Publié: 30.06.2023 à 19:01 heures
"Vingt-cinq pays sont mobilisés pour soutenir le processus, deux pays ont marqué leur désapprobation", a résumé le président du Conseil européen Charles Michel à l'issue de la réunion à Bruxelles.
Photo: OLIVIER HOSLET

L'opposition des dirigeants nationalistes polonais Mateusz Morawiecki et hongrois Viktor Orban a empêché l'adoption de conclusions communes sur le sujet de la migration à l'issue du sommet.

De longues heures de négociations et les tentatives de conciliation de la cheffe du gouvernement italien Giorgia Meloni n'ont pas convaincu les deux récalcitrants. Faute d'accord des Vingt-Sept, la déclaration finale sur la migration a été rédigée au nom de Charles Michel seulement, et mentionne les griefs des deux dirigeants.

Pologne et Hongrie s'opposent à un accord conclu à la majorité qualifiée le 8 juin entre les ministres de l'Intérieur de l'UE, qui prévoit notamment un système de solidarité obligatoire mais «flexible» entre pays de l'UE dans la prise en charge des demandeurs d'asile, une percée sur un dossier bloqué depuis des années.

L'accord trouvé le 8 juin à Luxembourg, encore préliminaire car il doit désormais être négocié avec le Parlement européen, prévoit que les Etats membres seraient tenus d'accueillir un certain nombre de demandeurs arrivés dans un pays de l'UE soumis à une pression migratoire, ou à défaut d'apporter une contribution financière, équivalente à 20'000 euros pour chaque réfugié non relocalisé.

«Inacceptable», pour Viktor Orban: «nous étions convenus auparavant à plusieurs reprises que, comme la question de la migration nous divise profondément, nous ne pouvions accepter de règle que si nous sommes tous d'accord, c'est-à-dire s'il y a une décision unanime», a-t-il expliqué vendredi, affirmant mener «un combat pour la liberté».

Même son de cloche du côté du Polonais Mateusz Morawiecki, qui a expliqué avoir refusé d'endosser les conclusions finales sur la migration face au refus des autres pays d'y inscrire le caractère non obligatoire des relocalisations.

Il a invoqué les violences urbaines en France pour justifier la politique anti-immigration menée par son gouvernement : «rassemblons ces deux images (...): d'un côté celle de la banlieue parisienne d'aujourd'hui, des grandes émeutes, des pillages dans les magasins, des vitres brisées, des voitures en feu et (de l'autre côté celle) des villes, des villages polonais tranquilles. L'image que nous défendons est évidente. La Pologne a opté pour la sécurité, la paix et l'ordre public».

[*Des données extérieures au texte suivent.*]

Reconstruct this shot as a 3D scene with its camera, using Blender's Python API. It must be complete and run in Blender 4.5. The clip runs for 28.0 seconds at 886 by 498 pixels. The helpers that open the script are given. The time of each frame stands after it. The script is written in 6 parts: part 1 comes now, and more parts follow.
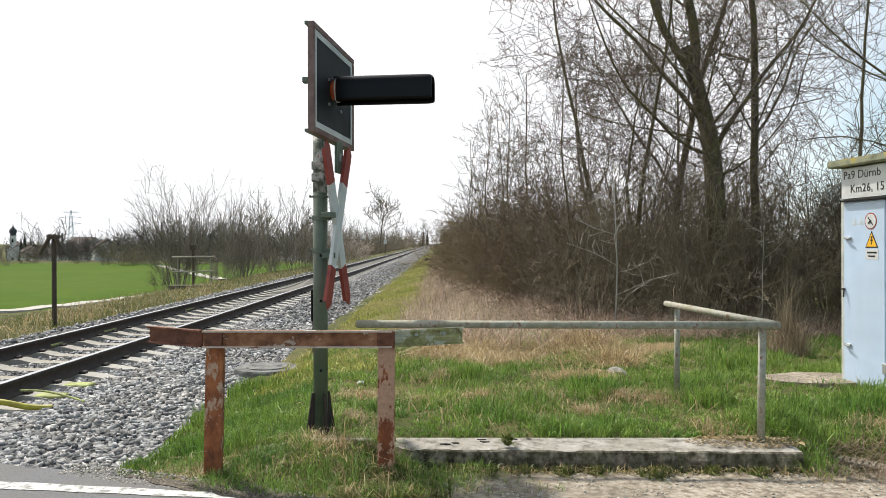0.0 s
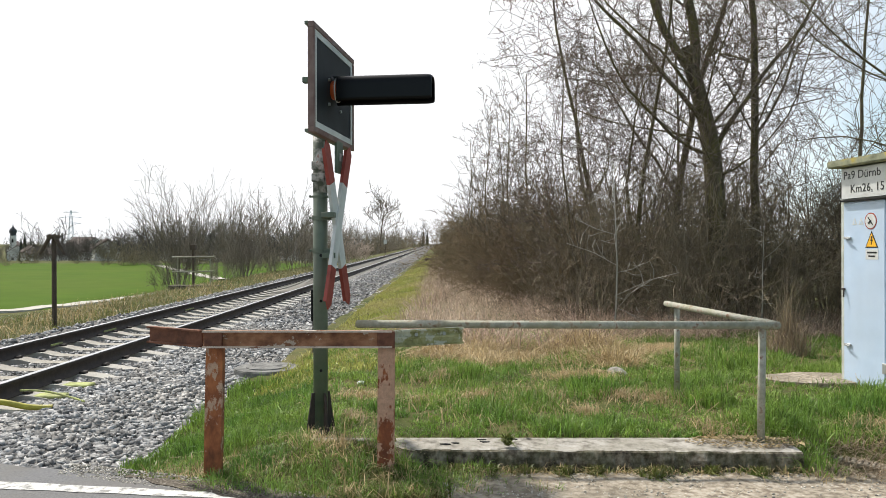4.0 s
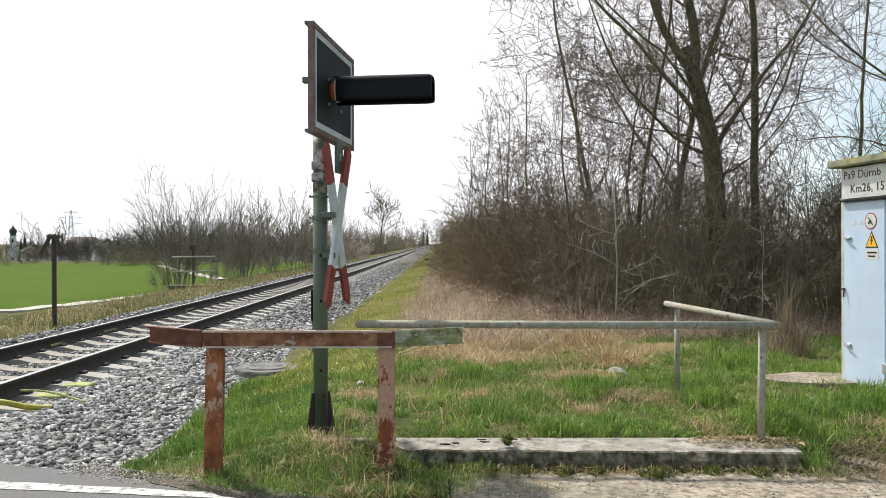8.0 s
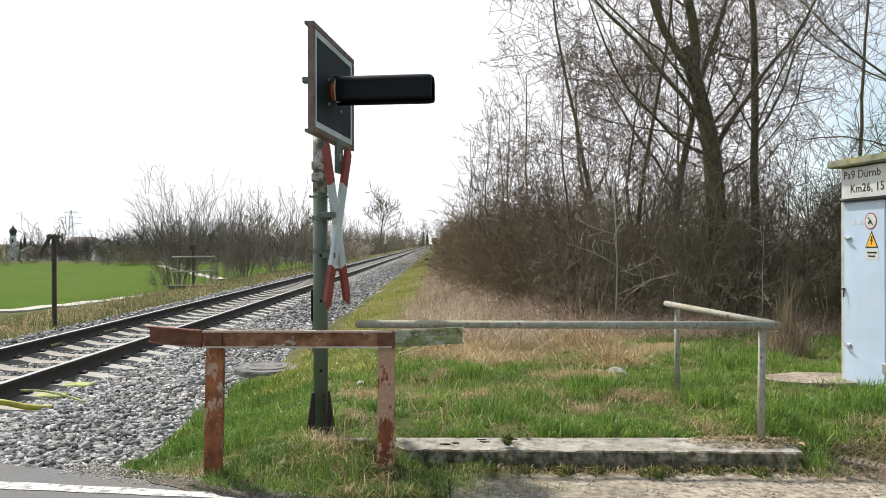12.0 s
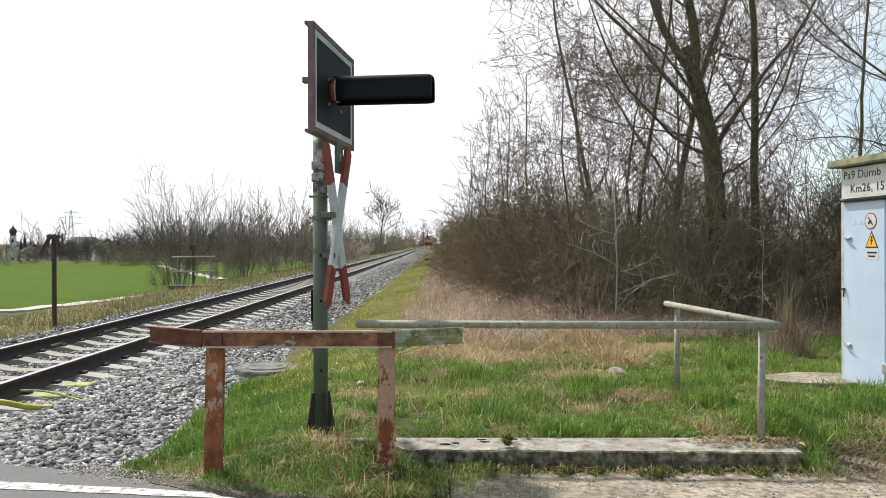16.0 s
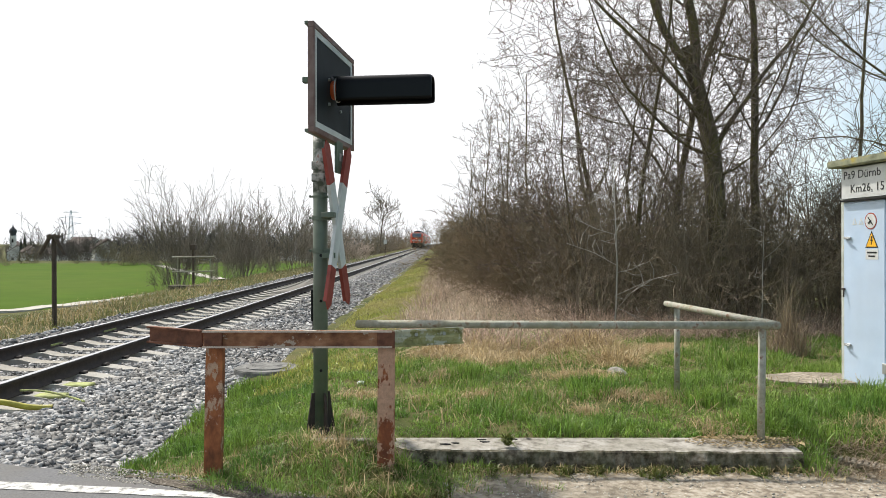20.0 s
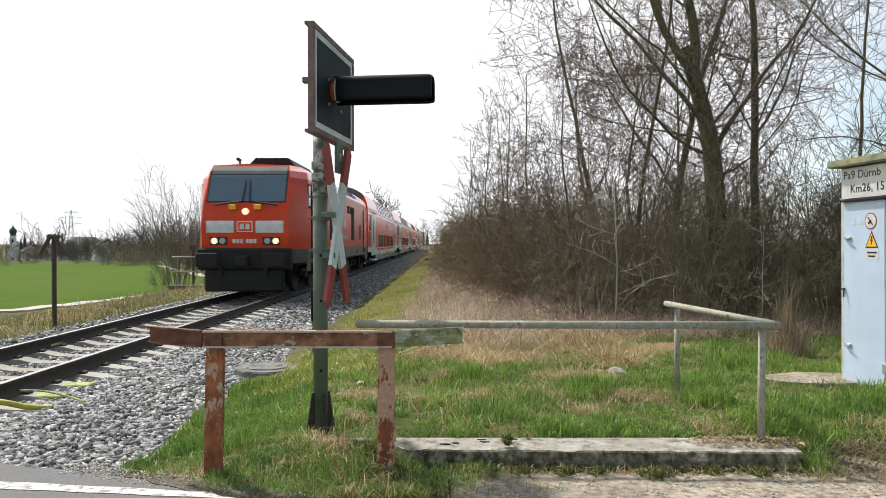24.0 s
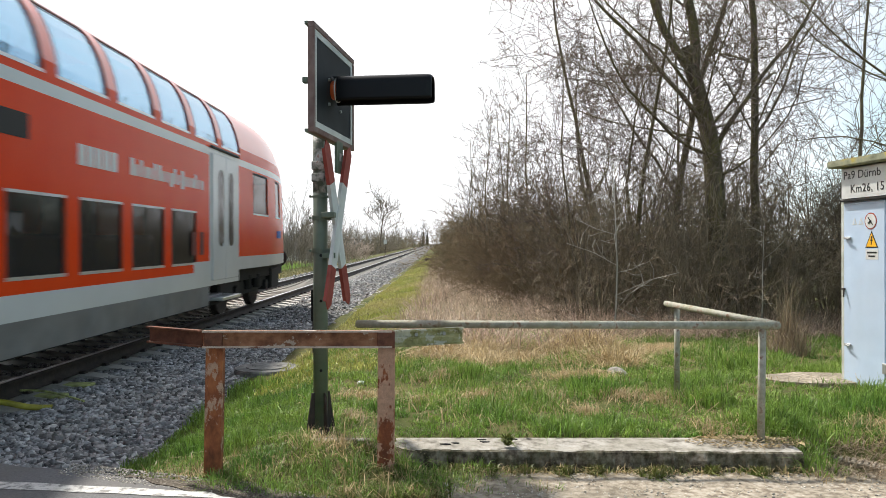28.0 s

La cheffe du gouvernement italien Giorgia Meloni, dont le pays est en première ligne avec la Grèce, s'est toutefois dite «très satisfaite» à l'issue du sommet.

«La Hongrie et la Pologne ne sont pas d'accord avec le pacte migratoire. Nous n'arriverons jamais au consensus sur la dimension interne», c'est-à-dire la solidarité entre Etats membres dans l'accueil des demandeurs d'asile, a-t-elle indiqué.

«La seule chose sur laquelle nous pouvons avoir un consensus est un travail commun sur la dimension extérieure», c'est-à-dire la coopération avec les pays d'origine et de transit des migrants, a-t-elle ajouté.

«Et je pense que nous faisons de gros progrès» sur ce point, a-t-elle dit, évoquant des négociations entre l'UE et la Tunisie.

La question de la répartition des demandeurs d'asile arrivés dans l'UE reste un sujet de crispation pour la Pologne et la Hongrie, qui avaient déjà refusé les quotas de réfugiés décidés après la crise de 2015-2016.

L'accord trouvé le 8 juin à Luxembourg oblige aussi les pays membres à créer des centres aux frontières extérieures de l'UE (frontières terrestres ou aéroports notamment) pour les migrants ayant peu de chances statistiquement d'obtenir l'asile, afin de faciliter leur renvoi vers leur pays d'origine.

La Pologne et la Hongrie avaient voté contre la proposition, tandis que quatre pays s'étaient abstenus. La présidence suédoise du Conseil de l'UE avait décidé d'opter pour un vote à la majorité qualifiée (requérant un vote favorable de 15 pays sur 27, représentant au moins 65% de la population totale de l'UE), comme prévu par les traités en matière de migration.

Le texte avait été adopté après des concessions faites notamment à l'Italie, et aucun autre pays n'a exprimé l'intention de revenir dessus.

Varsovie, comme Budapest, s'appuie sur de précédentes conclusions de sommets européens, en 2016, 2018 et 2019, pour réclamer que les décisions sur un dossier sensible comme la migration soient prises à l'unanimité.